Todos os bancos centrais, exceto o do Japão, estão dizendo que vão começar a fazer algum tipo de aperto monetário, cada um em um ‘timing’ diferente do seu ciclo. Uma recessão vem? Eu acho que ela vem da mesma forma que a gente tem certeza de que o inverno vem. Não quer dizer que eu estou superpessimista, mas você não combate a inflação sem segurar a demanda agregada. No momento, o problema maior é que essa inflação ainda está acelerando. Grande parte tem a ver, sim, com uma demanda muito forte nos Estados Unidos.
Qual a projeção da gestora para os juros americanos?
Essa taxa [de juros] terminal ao redor de 3% que apareceu no gráfico de pontos da última reunião do Fomc [Comitê Federal de Mercado Aberto] me parece baixa. Para uma taxa de terminal estar em território restritivo nos EUA, o risco é ela ser acima de 4%.
E aqui no Brasil, o sr. vê indícios de inflação de demanda?
Estamos com uma difusão muito elevada, o número de produtos rodando a uma taxa alta é grande, vai além de alimentos. Quando você vê algo desse tipo, imagina que tem um componente comum de demanda. O juro está restritivo, a inadimplência de pessoa física está subindo, mas o consumo está forte e acho que vai demorar para desinflacionar. Sobre o mercado de trabalho, não está uma maravilha, mas está resiliente, não está enfraquecendo.
É o efeito dessa política monetária à frente que justifica a projeção da Itaú Asset para o PIB passar de 0,8% em 2022 para 0,2% em 2023?
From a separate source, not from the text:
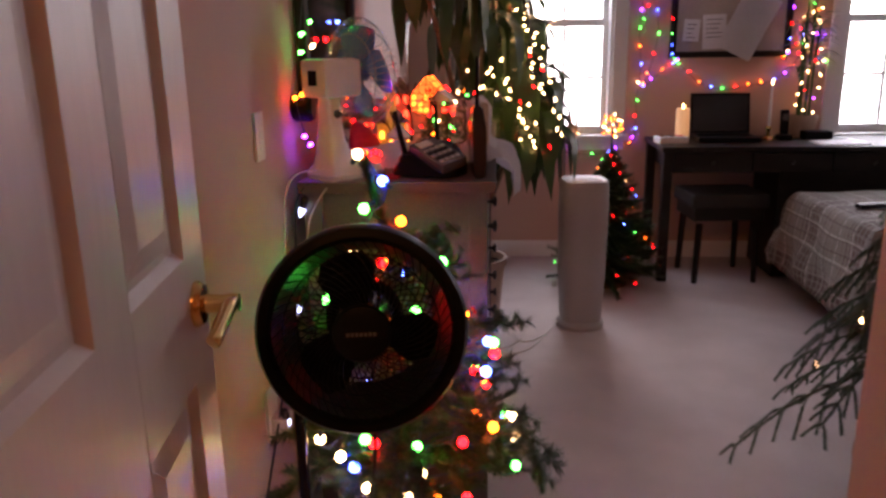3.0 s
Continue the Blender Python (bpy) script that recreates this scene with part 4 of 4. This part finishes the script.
# lit bamboo in a pot
lb = thing("lucky_bamboo", 2.255, 2.70, 0.74, "potted bamboo stalks wrapped with small lights on the desk", "plant")
bm = B(); lathe(bm, [(0.055, 0), (0.06, 0.006), (0.075, 0.10), (0.08, 0.10), (0.08, 0.125), (0.07, 0.125), (0.068, 0.10)], 22)
part("pot", bm, TERRA, lb, "", True)
bm = B(); lathe(bm, [(0.066, 0.09), (0.066, 0.10)], 16)
part("soil", bm, SOIL, lb)
rng = random.Random(44)
for k in range(7):
    a = k * 0.9
    x, y = 0.03 * math.cos(a), 0.03 * math.sin(a)
    bm = B(); tube(bm, [(x, y, 0.095), (x * 1.1, y * 1.1, 0.4), (x * 1.6, y * 1.6, 0.62 + 0.06 * (k % 3))], 0.007, 8, 0.8)
    part("stalk", bm, LEAF, lb, "", True)
    for j in range(9):
        bm = B()
        z = 0.36 + 0.035 * j
        b = rng.uniform(0, 6.28)
        strap_leaf(bm, V(x * 1.3, y * 1.3, z), (math.cos(b), -abs(math.sin(b)) * 0.6), rng.uniform(0.11, 0.17), 0.008, radians(rng.uniform(60, 130)), rng)
        part("leaf", bm, LEAF, lb, "", True)
bl = [V(2.255 + 0.055 * math.cos(k * 2.2) * (1 + 0.4 * math.sin(k)), 2.70 + 0.055 * math.sin(k * 2.2), 0.87 + 0.0105 * k) for k in range(0, 56, 2)]
light_string("bamboo_string_lights", "warm and coloured mini lights wound round the bamboo", bl, ["wwwwpwrw"[k % 8] for k in range(28)], MINIS, None, WIRE, 0.0011, wire_pts=bl)

# ---- stool ----
so = thing("stool", 1.745, 2.41, 0.0, "dark square stool with a padded seat under the desk", "stool", 4)
bm = B(); box(bm, -0.205, -0.175, 0.415, 0.205, 0.175, 0.49, 0.022)
part("seat", bm, SEAT, so)
bm = B(); box(bm, -0.185, -0.155, 0.345, 0.185, 0.155, 0.415, 0.003)
part("seat_frame", bm, BLACKWOOD, so)
for sx in (-1, 1):
    for sy in (-1, 1):
        bm = B()
        tube(bm, [(sx * 0.15, sy * 0.14, 0.33), (sx * 0.162, sy * 0.15, 0.0)], 0.02, 4, 0.8)
        part("leg", bm, BLACKWOOD, so)

# ---- notice board ----
nb = thing("notice_board", 1.84, NY, 1.185, "black-framed pin board with hanging papers on the wall", "notice board")
bw, bh = 0.335, 0.50
bm = B()
box(bm, -bw, -0.03, 0, bw, -0.002, 0.035, 0.003); box(bm, -bw, -0.03, bh - 0.035, bw, -0.002, bh, 0.003)
box(bm, -bw, -0.03, 0.035, -bw + 0.035, -0.002, bh - 0.035, 0.003); box(bm, bw - 0.035, -0.03, 0.035, bw, -0.002, bh - 0.035, 0.003)
part("frame", bm, BLACKWOOD, nb)
bm = B(); box(bm, -bw + 0.035, -0.014, 0.035, bw - 0.035, -0.002, bh - 0.035)
part("board", bm, BOARD, nb)
for x0, z0, x1, z1, rz in ((-0.15, 0.05, -0.02, 0.24, -2), (-0.27, 0.08, -0.18, 0.20, 3)):
    bm = B(); box(bm, x0, -0.0165, z0, x1, -0.015, z1, 0, pose(0, 0, 0, 0, rz, 0))
    sheet = part("pinned_sheet", bm, PAPER, nb)
    for k in range(5):
        bm = B(); box(bm, x0 + 0.02, -0.0175, z1 - 0.03 - 0.024 * k, x1 - 0.02 - 0.01 * (k % 3), -0.017, z1 - 0.026 - 0.024 * k, 0, pose(0, 0, 0, 0, rz, 0))
        part("text_bar", bm, INK, sheet)
bm = B()
g = []
for i in range(9):
    g.append([])
    for j in range(11):
        u, v = i / 8, j / 10
        p = pose(0.085, -0.035, 0.14, 0, 26, 0) @ V(-0.12 + 0.21 * u, -0.012 - 0.02 * noise.noise(V(u * 3, v * 3, 2)), -0.14 + 0.36 * v)
        g[-1].append(bm.verts.new(p))
for i in range(8):
    for j in range(10):
        bm.faces.new((g[i][j], g[i + 1][j], g[i + 1][j + 1], g[i][j + 1]))
bmesh.ops.solidify(bm, geom=bm.faces[:], thickness=0.0012)
part("curled_sheet", bm, PAPER, nb, "curled white sheet hanging below the frame", True)

# ---- strings of lights on the north wall ----
y = NY - 0.02
wl = smooth_path([(1.335, y, 1.75), (1.345, y, 1.55), (1.33, y, 1.35), (1.35, y, 1.15), (1.33, y, 0.95), (1.335, y, 0.78), (1.30, y - 0.02, 0.70)], 2)
light_string("window_string_lights", "multicoloured string lights hanging beside the window", wl, ["gbrpgybwgrbpyg"[k % 14] for k in range(len(wl))], MINIS, MINI_SOCKET, WIRE, 0.0014, wire_pts=[p - V(0, 0, 0.006) for p in wl])
wl = smooth_path([(1.35, y, 1.40), (1.40, y, 1.52), (1.44, y, 1.33), (1.39, y, 1.10), (1.37, y, 1.03), (1.47, y, 1.12), (1.56, y, 1.16), (1.68, y, 1.05), (1.82, y, 1.01), (1.96, y, 1.03), (2.10, y, 1.06), (2.20, y, 1.14), (2.25, y, 1.25)], 2)
light_string("wall_garland_lights", "multicoloured string lights draped below the notice board", wl, ["grybgryobpyr".replace("o", "y")[k % 12] for k in range(len(wl))], MINIS, MINI_SOCKET, WIRE, 0.0014, wire_pts=[p - V(0, 0, 0.006) for p in wl])
wl = smooth_path([(1.515, y - 0.03, 1.72), (1.512, y - 0.03, 1.40), (1.52, y - 0.03, 1.21), (1.56, y - 0.03, 1.175), (1.53, y - 0.03, 1.16)], 3)
light_string("frame_string_lights", "multicoloured string lights along the notice board frame", wl, ["bgprgb"[k % 6] for k in range(len(wl))], MINIS, MINI_SOCKET, WIRE, 0.0014, wire_pts=[p - V(0, 0, 0.006) for p in wl])
wl = smooth_path([(2.16, y - 0.03, 1.75), (2.165, y - 0.03, 1.45), (2.16, y - 0.03, 1.22), (2.14, y - 0.03, 1.185), (2.24, y, 1.3), (2.30, y, 1.5), (2.33, y, 1.2), (2.38, y, 1.15)], 3)
light_string("frame_string_lights", "multicoloured string lights between the notice board and window", wl, ["gryprbw"[k % 7] for k in range(len(wl))], MINIS, MINI_SOCKET, WIRE, 0.0014, wire_pts=[p - V(0, 0, 0.006) for p in wl])
wl = smooth_path([(0.70, y - 0.04, 0.68), (0.82, y - 0.04, 0.645), (0.95, y - 0.04, 0.66), (1.08, y - 0.04, 0.64), (1.22, y - 0.04, 0.67)], 1)
light_string("sill_string_lights", "violet and green string lights under the window sill", wl, ["pbpgpr"[k % 6] for k in range(len(wl))], MINIS, MINI_SOCKET, WIRE, 0.0014, wire_pts=[p - V(0, 0, 0.006) for p in wl])
for x in (0.99, 0.76):
    wc = thing("window_candle", x, NY - 0.02, 0.75, "brass window candle lamp with a glowing bulb", "candle lamp", group="window candles")
    bm = B(); lathe(bm, [(0.028, 0), (0.026, 0.008), (0.009, 0.016), (0.008, 0.12)], 14)
    part("stem", bm, BRASS, wc, "", True)
    bm = B(); lathe(bm, [(0.004, 0.12), (0.009, 0.135), (0.006, 0.152), (0.001, 0.17)], 10)
    part("bulb", bm, FLAME, wc, "", True)


# ---- bed ----
bd = thing("bed", 0, 0, 0, "made bed under a grey plaid blanket hanging to the floor", "bed")
bm = B(); box(bm, 2.11, 1.36, 0.02, 4.10, 2.12, 0.27, 0.01)
part("bed_base", bm, SEAT, bd)
bm = B(); box(bm, 2.08, 1.34, 0.275, 4.13, 2.14, 0.505, 0.05)
part("mattress", bm, SNOWCLOTH, bd, "", True)
PLAID = bpy.data.materials.new("plaid_blanket")
PLAID.use_nodes = True
nt = PLAID.node_tree
pb = nt.nodes["Principled BSDF"]
pb.inputs["Roughness"].default_value = 0.9
uv = nt.nodes.new("ShaderNodeUVMap")
col = None
base = nt.nodes.new("ShaderNodeRGB")
base.outputs[0].default_value = (0.26, 0.24, 0.205, 1)
col = base.outputs[0]
for axis, sc, width, tint in (("X", 2.2, 0.30, (0.10, 0.055, 0.055, 1)), ("Y", 2.2, 0.30, (0.12, 0.07, 0.06, 1)), ("X", 9.0, 0.10, (0.62, 0.60, 0.55, 1)), ("Y", 9.0, 0.10, (0.62, 0.60, 0.55, 1)), ("X", 17.0, 0.14, (0.12, 0.09, 0.08, 1)), ("Y", 13.0, 0.12, (0.13, 0.10, 0.085, 1)), ("X", 30.0, 0.30, (0.26, 0.24, 0.22, 1)), ("Y", 30.0, 0.30, (0.30, 0.30, 0.27, 1))):
    sep = nt.nodes.new("ShaderNodeSeparateXYZ")
    nt.links.new(uv.outputs["UV"], sep.inputs[0])
    mu = nt.nodes.new("ShaderNodeMath"); mu.operation = "MULTIPLY"; mu.inputs[1].default_value = sc
    nt.links.new(sep.outputs[axis], mu.inputs[0])
    fr = nt.nodes.new("ShaderNodeMath"); fr.operation = "FRACT"
    nt.links.new(mu.outputs[0], fr.inputs[0])
    lt = nt.nodes.new("ShaderNodeMath"); lt.operation = "LESS_THAN"; lt.inputs[1].default_value = width
    nt.links.new(fr.outputs[0], lt.inputs[0])
    hf = nt.nodes.new("ShaderNodeMath"); hf.operation = "MULTIPLY"; hf.inputs[1].default_value = 0.72
    nt.links.new(lt.outputs[0], hf.inputs[0])
    mx = nt.nodes.new("ShaderNodeMix"); mx.data_type = "RGBA"
    nt.links.new(hf.outputs[0], mx.inputs[0])
    nt.links.new(col, mx.inputs[6])
    mx.inputs[7].default_value = tint
    col = mx.outputs[2]
nt.links.new(col, pb.inputs["Base Color"])
bm = B()
uvl = bm.loops.layers.uv.new("UVMap")
x0, x1, y0, y1, top = 2.06, 4.14, 1.32, 2.15, 0.53
drop = 0.42
NU, NV = 70, 50
g = []
for i in range(NU + 1):
    row = []
    for j in range(NV + 1):
        s = -drop + (x1 - x0 + drop) * i / NU
        t = -drop + (y1 - y0 + 2 * drop) * j / NV
        dx, dy = max(0.0, -s), max(0.0, -t)
        dy2 = max(0.0, t - (y1 - y0))
        px, py, pz = x0 + max(0, s), y0 + min(max(0, t), y1 - y0), top
        d = max(dx, dy, dy2)
        r = min(d, 0.06) / 0.06
        pz = top - max(0.0, d - 0.02) if d else top
        sway = 0.035 * math.sin(s * 17 + 1) * math.sin(t * 15) + 0.02 * noise.noise(V(s * 6, t * 6, 0))
        lean = 0.03 * r + (d / drop) * (0.05 + sway)
        if dx:
            px -= lean * (1 if dx >= dy * 0.5 else 0.6)
        if dy:
            py -= lean
        if dy2:
            py += lean
        pz += 0.012 * noise.noise(V(s * 4, t * 4, 3)) - 0.03 * r * 0.3
        row.append((bm.verts.new((px, py, max(0.03, pz))), s, t))
    g.append(row)
for i in range(NU):
    for j in range(NV):
        q = (g[i][j], g[i + 1][j], g[i + 1][j + 1], g[i][j + 1])
        f = bm.faces.new([a[0] for a in q])
        for l, a in zip(f.loops, q):
            l[uvl].uv = (a[1], a[2])
blanket = part("blanket", bm, PLAID, bd, "grey plaid cotton blanket", True)
th = blanket.modifiers.new("thickness", "SOLIDIFY")
th.thickness = 0.008
rc = thing("remote_control", 2.22, 1.70, 0.537, "slim dark remote control lying on the blanket", "remote control", 15)
bm = B(); box(bm, -0.08, -0.022, 0, 0.08, 0.022, 0.018, 0.006)
part("case", bm, BLACKPL, rc)
bm = B(); box(bm, -0.075, -0.018, 0.018, 0.075, 0.018, 0.0195, 0.0005)
part("keypad", bm, SILVER, rc)


# ---- norfolk pine by the closet corner ----
def norfolk(x, y, h, reach, seed, lights, label):
    o = thing("norfolk_pine", x, y, 0.0, label, "plant", group="norfolk pines")
    rng = random.Random(seed)
    bm = B(); lathe(bm, [(0.10, 0), (0.105, 0.01), (0.125, 0.20), (0.135, 0.20), (0.135, 0.23), (0.12, 0.23), (0.118, 0.2)], 24)
    part("pot", bm, TERRA, o, "", True)
    bm = B(); lathe(bm, [(0.116, 0.18), (0.116, 0.2)], 16)
    part("soil", bm, SOIL, o)
    bm = B(); tube(bm, [(0, 0, 0.19), (0.01, 0, h * 0.6), (0, 0.01, h)], 0.011, 8, 0.4)
    part("trunk", bm, TWIG, o, "", True)
    tiers = int(h / 0.15)
    for t in range(tiers):
        q = t / max(1, tiers - 1)
        z = 0.47 + (h - 0.51) * q
        for k in range(6):
            a = k * math.pi / 3 + t * 0.5 + seed
            L = reach * (1 - 0.75 * q) * rng.uniform(0.85, 1.1)
            tw, nd = B(), B()
            d, sd = V(math.cos(a), math.sin(a), 0), V(-math.sin(a), math.cos(a), 0)
            main = [V(0, 0, z) + d * L * s + V(0, 0, 0.10 * L * s - 0.62 * L * s * s) for s in [i / 8 for i in range(9)]]
            tube(tw, main, 0.003, 5, 0.5)
            sprig(nd, main, rng, 0.011, 3600, 0.0012)
            for i in range(2, 9):
                for s in (-1, 1):
                    l2 = 0.13 * (1.1 - i / 11) * rng.uniform(0.8, 1.2)
                    e = main[i]
                    twig = [e, e + (sd * s * 0.55 + d * 0.35 + V(0, 0, -0.35)) * l2 * 0.5, e + (sd * s * 0.75 + d * 0.5 + V(0, 0, -0.95)) * l2]
                    tube(tw, twig, 0.0016, 4, 0.6)
                    sprig(nd, twig, rng, 0.011, 4200, 0.0012)
            br = part("branch", tw, TWIG, o)
            part("needles", nd, PINE, br)
    if lights:
        ps = []
        for k in range(lights):
            q = (k + 0.5) / lights
            r = reach * (1 - 0.75 * q) * 0.7
            ps.append(V(x + r * math.cos(k * 2.4), y + r * math.sin(k * 2.4), 0.30 + (h - 0.32) * q))
        light_string("pine_string_lights", "blue and white mini lights on the norfolk pine", ps, ["bwbgw"[k % 5] for k in range(lights)], MINIS, None, WIRE, 0.001)
    return o


norfolk(1.585, 0.04, 1.0, 0.41, 1, 10, "potted norfolk pine with drooping branches on the carpet")
norfolk(2.95, 2.47, 1.25, 0.20, 2, 26, "slim potted norfolk pine with mini lights beside the bed")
Sim, com uma grande incerteza ao redor, mas a gente acha que esses efeitos serão maiores em 2023. Vai ser um ano difícil, porque já vamos sentir o aperto de juros com mais força na atividade, só que eu não sei se a inflação subjacente já vai estar dando sinais claros de que está sendo encaminhada para a meta. Temos 9,25% [de Selic no fim de 2023], mas com viés de alta.
O câmbio voltou a ficar bastante volátil nos últimos dias. Com qual perspectiva trabalham?
Olhando a estratégia do BC, de um ciclo de aperto que começou em março do ano passado, para fazer uma ancoragem de inflação ali por 2024, a importância do câmbio no modelo não é, necessariamente, de rodar na data de corte do Copom e ver quanto deu. O Fed [Federal Reserve] começou a ficar mais agressivo em relação à subida de juros a partir de [de 2021] e, em geral, quando um banco central tão importante como o americano fica mais agressivo, ativos considerados mais arriscados perdem valor. O câmbio acaba sofrendo, mas não foi o que aconteceu até pouquíssimo tempo atrás. Foi uma surpresa, mas, agora, a gente consegue entender que uma das alterações mais relevantes deste ano, depois que todas essas questões cíclicas passarem, é que o mundo mudou estruturalmente no começo de 2022 com o conflito [na Ucrânia]. Tirando toda a questão trágica, focamos para entender o que muda mesmo com o fim da guerra e percebemos que a relevância do Brasil e dos ativos brasileiros nos portfólios mundiais aumentou. Estruturalmente, acho que o Brasil vai receber mais fluxo ao longo dos próximos anos em média. Lógico, tem muita coisa acontecendo agora, como o “lockdown” na China, o Fed subindo juros, o conflito… Olhando para o fim deste ano, tínhamos, até a semana retrasada, mais confiança de que seria uma trajetória de apreciação [do real ante o dólar]. Agora, estamos discutindo quatro subida de 50 [pontos-base nos juros americanos], está começando a ficar um pouco mais tenso, então, existe o risco de esse ano ser ruim, em um contexto estrutural em que a importância do Brasil aumentou.